> _Task to complete_: Restate the data below word for word. Skip any images it contains.

> _Supplied material_:

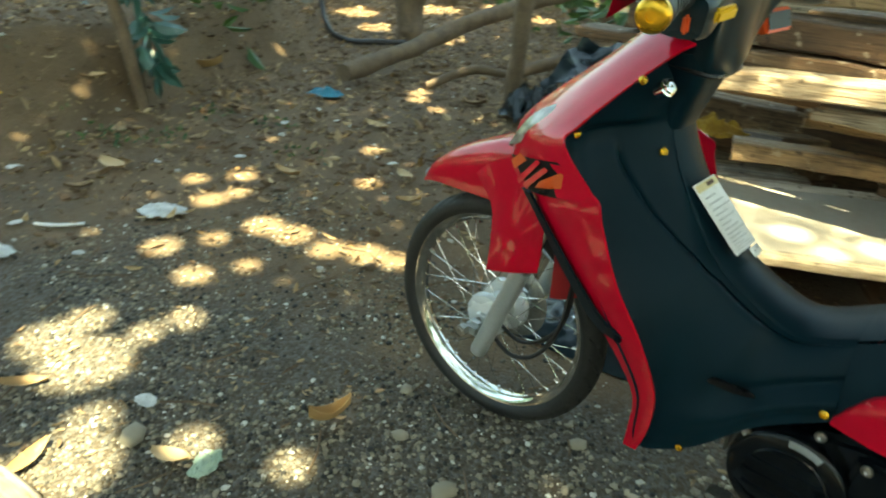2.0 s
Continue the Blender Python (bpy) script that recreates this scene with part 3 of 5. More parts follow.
def leaves(n, where, size, material, name, label, category, flat=0.5, droop=0.0):
    """Many single leaves, each a bent pointed blade, as one mass."""
    V, Fc = [], []
    for i in range(n):
        p = where(i)
        if p is None:
            continue
        L = size * rng.uniform(0.6, 1.3)
        w = L * rng.uniform(0.3, 0.45)
        d = rng.standard_normal(3)
        d[2] = d[2] * flat - droop
        d /= np.linalg.norm(d) + 1e-9
        s_ = np.cross(d, rng.standard_normal(3) * (1, 1, 0.3) + np.array((0, 0, 0.6)))
        s_ /= np.linalg.norm(s_) + 1e-9
        nrm = np.cross(d, s_)
        p = np.array(p)
        b_ = len(V)
        V += [p, p + d * L * 0.35 + s_ * w * 0.5 + nrm * 0.1 * L, p + d * L * 0.4, p + d * L * 0.35 - s_ * w * 0.5 + nrm * 0.1 * L,
              p + d * L * 0.75 + s_ * w * 0.35 + nrm * 0.04 * L, p + d * L * 0.75 - s_ * w * 0.35 + nrm * 0.04 * L, p + d * L - nrm * 0.08 * L]
        Fc += [(b_, b_ + 1, b_ + 2), (b_, b_ + 2, b_ + 3), (b_ + 1, b_ + 4, b_ + 2), (b_ + 2, b_ + 5, b_ + 3), (b_ + 4, b_ + 6, b_ + 2), (b_ + 5, b_ + 2, b_ + 6)]
    return raw(name, V, Fc, material, label, category)


trunk("sapling", [(-3.85, 0.5, -0.02), (-3.93, 0.47, 0.5), (-4.05, 0.40, 1.1), (-4.1, 0.3, 2.2)], [0.036, 0.032, 0.028, 0.02], "thin pale sapling rising from the bank", "sapling")
trunk("tree_trunk", [(-4.33, 2.95, 0.0), (-4.4, 3.0, 0.8), (-4.5, 3.1, 3.5)], [0.12, 0.10, 0.08], "rough brown tree trunk", "tree", "tree trunks")
trunk("tree_trunk", [(-2.68, 2.05, 0.0), (-2.66, 2.06, 0.9), (-2.6, 2.1, 3.0)], [0.05, 0.044, 0.035], "slim straight tree trunk", "tree", "tree trunks")
trunk("tree_trunk", [(-5.4, 4.6, 0.0), (-5.35, 4.7, 1.0), (-5.2, 4.8, 3.5)], [0.11, 0.09, 0.07], "rough brown tree trunk", "tree", "tree trunks")
trunk("tree_trunk", [(-3.4, 4.4, 0.0), (-3.4, 4.4, 1.2), (-3.3, 4.6, 3.5)], [0.07, 0.06, 0.05], "rough brown tree trunk", "tree", "tree trunks")
trunk("fallen_branch", [(-3.62, 1.62, 0.14), (-3.75, 2.4, 0.2), (-3.7, 3.1, 0.36), (-3.5, 3.9, 0.5)], [0.05, 0.06, 0.058, 0.045], "bare fallen branch lying over the soil", "branch")
trunk("fallen_branch", [(-3.05, 2.5, 0.1), (-2.8, 2.9, 0.22), (-2.2, 3.2, 0.3), (-1.2, 3.3, 0.5)], [0.03, 0.045, 0.045, 0.04], "bare fallen branch lying over the soil", "branch")
trunk("fallen_branch", [(-3.2, 1.9, 0.1), (-3.1, 2.2, 0.18), (-2.9, 2.35, 0.16)], [0.025, 0.03, 0.02], "broken piece of branch on the soil", "branch")


def heap_where(i):
    x, y = rng.uniform(-7.0, 1.5), rng.uniform(-0.9, 6.0)
    if 0.93 * y - 0.55 * x < 1.75 + rng.uniform(-0.9, 0.7) or (y < 2.2 and x > -1.6):
        return None
    return (x, y, height(x, y) + rng.uniform(0.005, 0.03))


leaves(32000, heap_where, 0.030, BROWNLEAF, "leaf_litter", "dry brown leaf litter on the soil", "leaf litter", flat=0.35)
leaves(2600, heap_where, 0.055, DRYLEAF, "leaf_litter", "scattered pale dry leaves on the soil", "leaf litter", flat=0.35)
leaves(1400, heap_where, 0.075, BROWNLEAF, "leaf_litter", "larger brown curled leaves on the soil", "leaf litter", flat=0.4)


def clods(n, smin, smax):
    """Crumbs of soil and small stones on the brown ground."""
    V, Fc = [], []
    for i in range(n):
        p = heap_where(i)
        if p is None:
            continue
        r = smin + (smax - smin) * rng.random() ** 3
        q = ICO * r * np.array([rng.uniform(0.8, 1.4), rng.uniform(0.7, 1.2), rng.uniform(0.4, 0.8)]) * (1 + 0.22 * rng.standard_normal((12, 1)))
        Fc.append(ICOF + 12 * len(V))
        V.append(q + np.array([p[0], p[1], height(p[0], p[1]) + r * 0.2]))
    return np.concatenate(V), np.concatenate(Fc)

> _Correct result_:
2.0 s
Continue the Blender Python (bpy) script that recreates this scene with part 3 of 5. More parts follow.
def leaves(n, where, size, material, name, label, category, flat=0.5, droop=0.0):
    """Many single leaves, each a bent pointed blade, as one mass."""
    V, Fc = [], []
    for i in range(n):
        p = where(i)
        if p is None:
            continue
        L = size * rng.uniform(0.6, 1.3)
        w = L * rng.uniform(0.3, 0.45)
        d = rng.standard_normal(3)
        d[2] = d[2] * flat - droop
        d /= np.linalg.norm(d) + 1e-9
        s_ = np.cross(d, rng.standard_normal(3) * (1, 1, 0.3) + np.array((0, 0, 0.6)))
        s_ /= np.linalg.norm(s_) + 1e-9
        nrm = np.cross(d, s_)
        p = np.array(p)
        b_ = len(V)
        V += [p, p + d * L * 0.35 + s_ * w * 0.5 + nrm * 0.1 * L, p + d * L * 0.4, p + d * L * 0.35 - s_ * w * 0.5 + nrm * 0.1 * L,
              p + d * L * 0.75 + s_ * w * 0.35 + nrm * 0.04 * L, p + d * L * 0.75 - s_ * w * 0.35 + nrm * 0.04 * L, p + d * L - nrm * 0.08 * L]
        Fc += [(b_, b_ + 1, b_ + 2), (b_, b_ + 2, b_ + 3), (b_ + 1, b_ + 4, b_ + 2), (b_ + 2, b_ + 5, b_ + 3), (b_ + 4, b_ + 6, b_ + 2), (b_ + 5, b_ + 2, b_ + 6)]
    return raw(name, V, Fc, material, label, category)


trunk("sapling", [(-3.85, 0.5, -0.02), (-3.93, 0.47, 0.5), (-4.05, 0.40, 1.1), (-4.1, 0.3, 2.2)], [0.036, 0.032, 0.028, 0.02], "thin pale sapling rising from the bank", "sapling")
trunk("tree_trunk", [(-4.33, 2.95, 0.0), (-4.4, 3.0, 0.8), (-4.5, 3.1, 3.5)], [0.12, 0.10, 0.08], "rough brown tree trunk", "tree", "tree trunks")
trunk("tree_trunk", [(-2.68, 2.05, 0.0), (-2.66, 2.06, 0.9), (-2.6, 2.1, 3.0)], [0.05, 0.044, 0.035], "slim straight tree trunk", "tree", "tree trunks")
trunk("tree_trunk", [(-5.4, 4.6, 0.0), (-5.35, 4.7, 1.0), (-5.2, 4.8, 3.5)], [0.11, 0.09, 0.07], "rough brown tree trunk", "tree", "tree trunks")
trunk("tree_trunk", [(-3.4, 4.4, 0.0), (-3.4, 4.4, 1.2), (-3.3, 4.6, 3.5)], [0.07, 0.06, 0.05], "rough brown tree trunk", "tree", "tree trunks")
trunk("fallen_branch", [(-3.62, 1.62, 0.14), (-3.75, 2.4, 0.2), (-3.7, 3.1, 0.36), (-3.5, 3.9, 0.5)], [0.05, 0.06, 0.058, 0.045], "bare fallen branch lying over the soil", "branch")
trunk("fallen_branch", [(-3.05, 2.5, 0.1), (-2.8, 2.9, 0.22), (-2.2, 3.2, 0.3), (-1.2, 3.3, 0.5)], [0.03, 0.045, 0.045, 0.04], "bare fallen branch lying over the soil", "branch")
trunk("fallen_branch", [(-3.2, 1.9, 0.1), (-3.1, 2.2, 0.18), (-2.9, 2.35, 0.16)], [0.025, 0.03, 0.02], "broken piece of branch on the soil", "branch")


def heap_where(i):
    x, y = rng.uniform(-7.0, 1.5), rng.uniform(-0.9, 6.0)
    if 0.93 * y - 0.55 * x < 1.75 + rng.uniform(-0.9, 0.7) or (y < 2.2 and x > -1.6):
        return None
    return (x, y, height(x, y) + rng.uniform(0.005, 0.03))


leaves(32000, heap_where, 0.030, BROWNLEAF, "leaf_litter", "dry brown leaf litter on the soil", "leaf litter", flat=0.35)
leaves(2600, heap_where, 0.055, DRYLEAF, "leaf_litter", "scattered pale dry leaves on the soil", "leaf litter", flat=0.35)
leaves(1400, heap_where, 0.075, BROWNLEAF, "leaf_litter", "larger brown curled leaves on the soil", "leaf litter", flat=0.4)


def clods(n, smin, smax):
    """Crumbs of soil and small stones on the brown ground."""
    V, Fc = [], []
    for i in range(n):
        p = heap_where(i)
        if p is None:
            continue
        r = smin + (smax - smin) * rng.random() ** 3
        q = ICO * r * np.array([rng.uniform(0.8, 1.4), rng.uniform(0.7, 1.2), rng.uniform(0.4, 0.8)]) * (1 + 0.22 * rng.standard_normal((12, 1)))
        Fc.append(ICOF + 12 * len(V))
        V.append(q + np.array([p[0], p[1], height(p[0], p[1]) + r * 0.2]))
    return np.concatenate(V), np.concatenate(Fc)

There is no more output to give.